Travis Absolutely there is climate change,,,,,,always has been and always will be as that is its nature and is governed by many things the primary one being the amount of radiation we get from the sun. It is a variable star which means its output changes. Does man cause climate change ,,YES,,,when you build cities and roads,cut down or plant trees or food crops,,,in fact every time you put up a wall the micro climate on the north/south sides of the wall will change. Those changes can occur more rapidly than solar changes but have far less impact. Current evidence is that global temperature rise has stabilized and not risen for the last 18 years…we could in fact be facing a period of global cooling,,,non of the computer models of the last 30 years has been accurate. In any case
the rise in ocean levels world wide is just about as fast as the continents are drifting,,,
about as fast as your fingernails grow. I am sure insurance companies know this and can
adequately adjust their rates accordingly, Remember weather is what happens each day,,climate is what you expect for extended periods,,,rain forest,desert,,humid dry,,,
warm cool etc.
Travis, was curious about another security that I hold along with you (as indicated in your portfolio) – AOIFF. There has been a huge carnage in that stock of late, do you have any opinions? Fundamentally, all the catalysts are still in place except that the Kenyan government tax policies on CGT will definitely affect future investments and continued hydro carbon exploration in Kenya. Have you had a chance to review this mutual holding of ours? Thanks…..

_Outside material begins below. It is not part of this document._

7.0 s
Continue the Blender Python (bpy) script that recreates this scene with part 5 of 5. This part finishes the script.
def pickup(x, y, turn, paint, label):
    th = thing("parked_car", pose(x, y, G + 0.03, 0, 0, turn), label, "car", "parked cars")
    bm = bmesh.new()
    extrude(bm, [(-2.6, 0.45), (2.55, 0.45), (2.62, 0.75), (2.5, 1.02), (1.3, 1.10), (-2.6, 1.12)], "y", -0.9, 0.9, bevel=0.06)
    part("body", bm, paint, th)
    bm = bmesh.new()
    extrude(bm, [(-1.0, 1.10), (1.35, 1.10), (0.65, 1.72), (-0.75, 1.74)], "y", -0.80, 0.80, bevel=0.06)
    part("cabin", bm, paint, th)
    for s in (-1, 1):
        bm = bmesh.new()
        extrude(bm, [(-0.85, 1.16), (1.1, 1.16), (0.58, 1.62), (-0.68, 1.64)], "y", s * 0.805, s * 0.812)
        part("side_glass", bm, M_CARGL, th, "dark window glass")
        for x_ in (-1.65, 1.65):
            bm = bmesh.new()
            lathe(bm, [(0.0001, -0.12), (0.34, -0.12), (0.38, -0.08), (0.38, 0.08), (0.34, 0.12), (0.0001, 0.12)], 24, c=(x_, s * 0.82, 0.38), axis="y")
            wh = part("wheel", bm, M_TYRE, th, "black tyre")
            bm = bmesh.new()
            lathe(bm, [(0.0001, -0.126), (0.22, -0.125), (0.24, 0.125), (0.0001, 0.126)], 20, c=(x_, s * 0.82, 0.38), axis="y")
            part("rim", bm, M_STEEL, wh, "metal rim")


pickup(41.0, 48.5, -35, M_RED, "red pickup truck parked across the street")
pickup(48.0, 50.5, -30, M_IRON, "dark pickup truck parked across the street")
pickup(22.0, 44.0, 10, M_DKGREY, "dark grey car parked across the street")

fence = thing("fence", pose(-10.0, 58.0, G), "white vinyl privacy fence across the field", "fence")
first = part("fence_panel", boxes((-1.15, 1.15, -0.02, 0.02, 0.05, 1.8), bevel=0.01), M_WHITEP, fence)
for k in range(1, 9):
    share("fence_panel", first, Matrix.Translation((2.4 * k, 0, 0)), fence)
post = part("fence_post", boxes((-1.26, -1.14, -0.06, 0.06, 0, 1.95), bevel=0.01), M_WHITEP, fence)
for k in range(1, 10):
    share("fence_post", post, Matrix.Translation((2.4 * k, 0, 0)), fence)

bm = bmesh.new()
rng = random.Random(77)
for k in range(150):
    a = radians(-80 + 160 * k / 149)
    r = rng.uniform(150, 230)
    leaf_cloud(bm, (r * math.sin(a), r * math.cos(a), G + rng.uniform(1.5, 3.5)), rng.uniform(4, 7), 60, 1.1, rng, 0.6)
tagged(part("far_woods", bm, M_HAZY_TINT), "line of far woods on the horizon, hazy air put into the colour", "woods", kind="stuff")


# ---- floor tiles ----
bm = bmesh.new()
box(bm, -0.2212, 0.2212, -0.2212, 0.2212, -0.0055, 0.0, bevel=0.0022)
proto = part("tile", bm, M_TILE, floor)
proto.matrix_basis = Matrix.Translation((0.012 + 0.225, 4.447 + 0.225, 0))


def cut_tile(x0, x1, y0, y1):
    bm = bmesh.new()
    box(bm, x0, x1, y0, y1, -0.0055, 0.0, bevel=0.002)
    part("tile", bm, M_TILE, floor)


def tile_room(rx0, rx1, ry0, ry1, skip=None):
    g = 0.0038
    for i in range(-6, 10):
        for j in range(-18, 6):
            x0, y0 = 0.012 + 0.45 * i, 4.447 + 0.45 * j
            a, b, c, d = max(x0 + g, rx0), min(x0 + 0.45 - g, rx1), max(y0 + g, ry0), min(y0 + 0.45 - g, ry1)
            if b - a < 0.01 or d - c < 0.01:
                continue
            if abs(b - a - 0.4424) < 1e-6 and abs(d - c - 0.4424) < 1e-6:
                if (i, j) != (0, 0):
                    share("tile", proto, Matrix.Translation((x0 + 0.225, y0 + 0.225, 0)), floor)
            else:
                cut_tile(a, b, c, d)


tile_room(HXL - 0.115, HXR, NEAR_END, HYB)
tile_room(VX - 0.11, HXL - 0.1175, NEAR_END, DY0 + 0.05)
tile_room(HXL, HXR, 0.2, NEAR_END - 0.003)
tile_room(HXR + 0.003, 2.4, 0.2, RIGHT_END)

I’ve taken enough profits off the table to not worry too much about the ups and downs of this one — taxes do have everyone worried at this point, but if they’re too onerous for the economics of the projects (which are still up in the air anyway) there could well be some give and take, sounds like no one is really clear on the implications yet. I think assuming it will be like Mongolia all over again (with their expropriation of more of Oyu Tolgoi from Rio Tinto) is probably premature, Africa Oil over the longer run is likely to be more impacted by exploration success or failure and by reserve growth and oil prices than by the tax regime. Sure doesn’t help that oil prices are in freefall at the moment, but I haven’t done a deep dive into AOIFF lately — perhaps I should.
That would be great…..
Travis – With the $US likely to continue to rise in the foreseeable future, US-centric companies are going to find increasing favor in the stock market whereas companies whose earnings come from overseas may not do as well. Do you agree? Of your Gumshoe ‘Core’ and “Speculative’ stocks, which are the most US-centric?

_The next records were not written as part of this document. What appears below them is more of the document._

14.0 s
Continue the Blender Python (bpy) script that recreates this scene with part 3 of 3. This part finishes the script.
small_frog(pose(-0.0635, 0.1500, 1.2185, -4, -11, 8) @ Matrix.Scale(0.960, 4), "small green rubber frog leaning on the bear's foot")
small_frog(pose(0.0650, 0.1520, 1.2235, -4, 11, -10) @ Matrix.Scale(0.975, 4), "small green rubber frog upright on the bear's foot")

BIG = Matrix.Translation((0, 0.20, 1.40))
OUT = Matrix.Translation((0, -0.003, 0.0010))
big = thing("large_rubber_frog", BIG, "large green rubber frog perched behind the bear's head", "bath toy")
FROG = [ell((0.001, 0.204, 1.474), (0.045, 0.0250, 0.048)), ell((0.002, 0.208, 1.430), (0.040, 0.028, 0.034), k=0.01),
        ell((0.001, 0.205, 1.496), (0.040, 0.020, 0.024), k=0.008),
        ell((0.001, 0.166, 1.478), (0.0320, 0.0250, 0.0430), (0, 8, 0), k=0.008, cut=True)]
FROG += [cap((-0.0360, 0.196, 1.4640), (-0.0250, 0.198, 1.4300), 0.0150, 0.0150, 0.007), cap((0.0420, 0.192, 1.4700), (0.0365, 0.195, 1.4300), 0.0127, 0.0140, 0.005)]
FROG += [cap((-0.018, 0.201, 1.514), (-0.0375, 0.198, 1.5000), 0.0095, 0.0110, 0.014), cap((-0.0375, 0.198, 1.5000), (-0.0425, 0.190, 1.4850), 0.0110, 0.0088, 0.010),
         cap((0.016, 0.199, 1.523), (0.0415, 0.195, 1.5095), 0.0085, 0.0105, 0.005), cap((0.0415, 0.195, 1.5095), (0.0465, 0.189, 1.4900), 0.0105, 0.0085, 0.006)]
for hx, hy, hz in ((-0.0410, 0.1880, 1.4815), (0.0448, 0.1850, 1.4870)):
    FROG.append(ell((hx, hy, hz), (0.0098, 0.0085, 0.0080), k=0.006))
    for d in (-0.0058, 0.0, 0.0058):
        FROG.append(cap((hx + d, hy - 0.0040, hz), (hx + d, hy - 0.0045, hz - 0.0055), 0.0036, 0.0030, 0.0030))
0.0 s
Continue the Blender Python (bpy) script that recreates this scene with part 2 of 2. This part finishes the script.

All the REITs (COR, ROIC, MPW) are almost US-only, Berkshire is mostly US through it’s subsidiaries, Xerox is mostly US but is pretty richly valued now.
Oct 9th 2014.
TPRE looks to be getting close to ‘buy’ territory.
Is it going down because its Book Value is going down as stocks it owns are going down ?

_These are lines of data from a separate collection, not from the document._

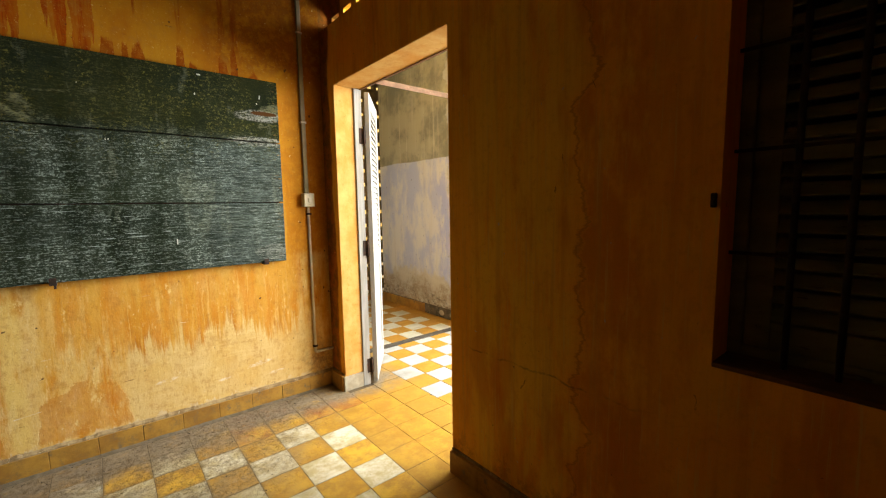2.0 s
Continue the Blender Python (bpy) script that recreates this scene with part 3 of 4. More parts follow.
M_PVC = simple("grey_conduit", (0.74, 0.70, 0.58), (0.60, 0.53, 0.40), 12, 0.5, grain=(1, 1, 0.3), relief=0.08)
M_CHALK_STICK = simple("chalk_white", (0.62, 0.62, 0.56), (0.50, 0.50, 0.44), 90, 0.95)
M_SOOT = simple("black_debris", (0.018, 0.014, 0.010), (0.05, 0.035, 0.02), 60, 0.95)
M_PEBBLE = simple("pale_crumb", (0.36, 0.32, 0.26), (0.22, 0.18, 0.13), 60, 0.95)
M_GUTTER = simple("dark_cement_strip", (0.045, 0.037, 0.028), (0.085, 0.07, 0.052), 16, 0.9)
M_PIERCED = simple("dark_pierced_blocks", (0.20, 0.14, 0.06), (0.13, 0.09, 0.04), 8, 0.9)
M_GROUND = simple("dry_yard", (0.42, 0.34, 0.22), (0.34, 0.27, 0.16), 0.6, 0.95)


# ---- building helpers ----
def add_box(bm, x0, x1, y0, y1, z0, z1, bevel=0.0, mat=0):
    made = bmesh.ops.create_cube(bm, size=1.0, matrix=Matrix.Translation(((x0 + x1) / 2, (y0 + y1) / 2, (z0 + z1) / 2)) @ Matrix.Diagonal((x1 - x0, y1 - y0, z1 - z0, 1)))
    faces = {f for v in made["verts"] for f in v.link_faces}
    for f in faces:
        f.material_index = mat
    if bevel:
        edges = {e for v in made["verts"] for e in v.link_edges}
        bmesh.ops.bevel(bm, geom=list(edges), offset=bevel, segments=2, affect="EDGES", profile=0.5)
    return bm


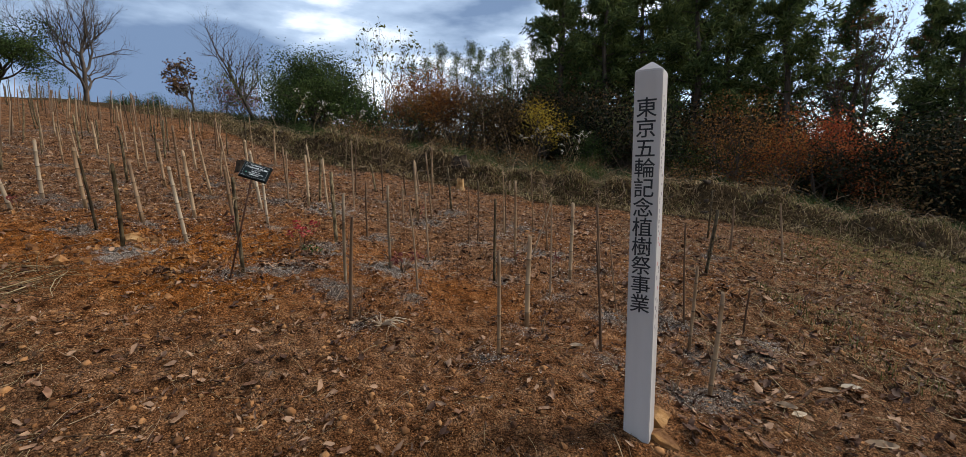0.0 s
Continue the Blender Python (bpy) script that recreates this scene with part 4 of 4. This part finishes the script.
twigs("wood_chips", 3500, (-5.0, 2.4), (4.5, 8.5), in_field, 0.02, 0.07, 0.0035, TWIG, "small wood chips and root bits on the soil", eye=(-1, 5))
twigs("slope_straw", 3600, (-11, 6.0), (6, 14), far_field, 0.05, 0.26, 0.0045, TWIG, "broken straw and twigs across the slope", power=0.4, eye=(-1, 6))
twigs("dry_twigs", 1900, (-6.5, 1.8), (5, 9), anywhere, 0.05, 0.30, 0.005, TWIG, "dry twigs and roots strewn on the soil")
twigs("trodden_straw", 6000, (-10, 1.0), (3, 8.0), lambda x, y: past_edge(x, y) < 0.35, 0.04, 0.22, 0.0022, STRAW, "broken straw trodden into the track", eye=(-2, 3))
twigs("foreground_straw", 1500, (-3.2, 2.2), (2.2, 4.9), anywhere, 0.03, 0.15, 0.0026, STRAW, "short broken straw on the bare soil", eye=(-0.5, 3.6))
twigs("right_straw", 5200, (1.8, 2.6), (10, 12), anywhere, 0.05, 0.34, 0.005, STRAW, "broken straw on the rough grass", eye=(3, 5))
twigs("straw_heap", 420, (-4.3, 3.9), (-3.0, 5.0), anywhere, 0.08, 0.5, 0.004, STRAW, "heap of straw and roots beside the track", lift=0.04, power=0.0)


def blades(name, p, height, width, mat, label, droop=0.6, lean=0.5):
    n = len(p)
    a = rng.uniform(0, 6.283, n)
    H = height * rng.uniform(0.45, 1.3, n)
    out = np.abs(rng.normal(0, lean, n)) * H
    rows = []
    z0 = ground_z(p[:, 0], p[:, 1]) - 0.01
    for f, wd in ((0, 1.0), (0.4, 0.85), (0.75, 0.55), (1.0, 0.06)):
        d = out * f ** 1.5
        x, y = p[:, 0] + np.cos(a) * d, p[:, 1] + np.sin(a) * d
        z = z0 + H * (f - droop * f ** 3 * 0.6)
        sx, sy = -np.sin(a) * width * wd / 2, np.cos(a) * width * wd / 2
        rows += [np.stack([x + sx, y + sy, z], 1), np.stack([x - sx, y - sy, z], 1)]
    v = np.stack(rows, 1)
    stuff(name, mesh_even(name, v, [(0, 1, 3, 2), (2, 3, 5, 4), (4, 5, 7, 6)], mat), label)


strip = lambda x, y: (np.abs(past_edge(x, y) + 0.42 + 0.25 * vnoise(x * 1.3, y * 1.3, 31)) < 0.45) & (x < -3.4) & (vnoise(x * 2.2, y * 2.2, 32) > -0.35)
blades("track_grass", spots(9000, strip, (-16, 3.5), (-3, 13), 0.7, (-5, 5)), 0.055, 0.005, GRASS, "short green grass along the track edge")
blades("track_dry_grass", spots(24000, lambda x, y: (past_edge(x, y) < -0.25) & (vnoise(x * 1.1, y * 1.1, 41) > -0.5), (-19, 1.0), (-1, 13), 0.6, (-4.5, 4)), 0.04, 0.006, STRAW, "short dry grass on the track", lean=1.0)
blades("left_grass", spots(5000, lambda x, y: (past_edge(x, y) < -2.4) & (past_edge(x, y) > -4.5), (-14, 0.5), (-3, 8), 0.6, (-5, 3)), 0.06, 0.005, GRASS, "green grass on the far side of the track")
blades("rough_grass", spots(13000, lambda x, y: (x > 3.6 + 0.9 * vnoise(x, y, 33) + np.clip(y - 6.0, 0, 4) * 0.35) & (past_bank(x, y) < 0.2), (3, 2.5), (13, 12.5), 0.5, (4, 6)), 0.10, 0.007, GRASS, "rough green grass below the brush bank")
blades("rough_dry_grass", spots(17000, lambda x, y: (x > 2.9 + 0.8 * vnoise(x, y, 34) + np.clip(y - 6.0, 0, 4) * 0.3) & (past_bank(x, y) < 0.2), (2, 2.5), (13, 12.5), 0.5, (3.5, 6)), 0.07, 0.006, STRAW, "rough dry grass below the brush bank", lean=0.9)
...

If so, then really it is about timing the market as the market dips/drops/slides.
That’s certainly part of it, they report their investment gains/losses on the portfolio once a month so we can’t know for sure how Loeb’s portfolio is doing during violent gyrations like now… but one of the key skills of these hedge funds is hedging, the expectation is that they underperform the market during good times because they’re hedging against downturns with short positions. Loeb is activist and event-driven, too, so doesn’t necessarily track the broad market, but the book value is likely to go down most of the time in months when the market is down sharply. I like the potential of a fantastic investor compounding a large portfolio, particularly if they can get the reinsurance to break-even and thus get their portfolio leverage for free, but I like it long-term and plan to nibble more along the way as the valuation gets compelling. I consider it cheap right now, pretty much at book value, even though book value is likely to drop a bit in the next quarter, hoping it drops a bit more. Reinsurance companies can and do trade at substantial discounts to book value sometimes, so it’s an important valuation tool for me but it’s not a rock-bottom level.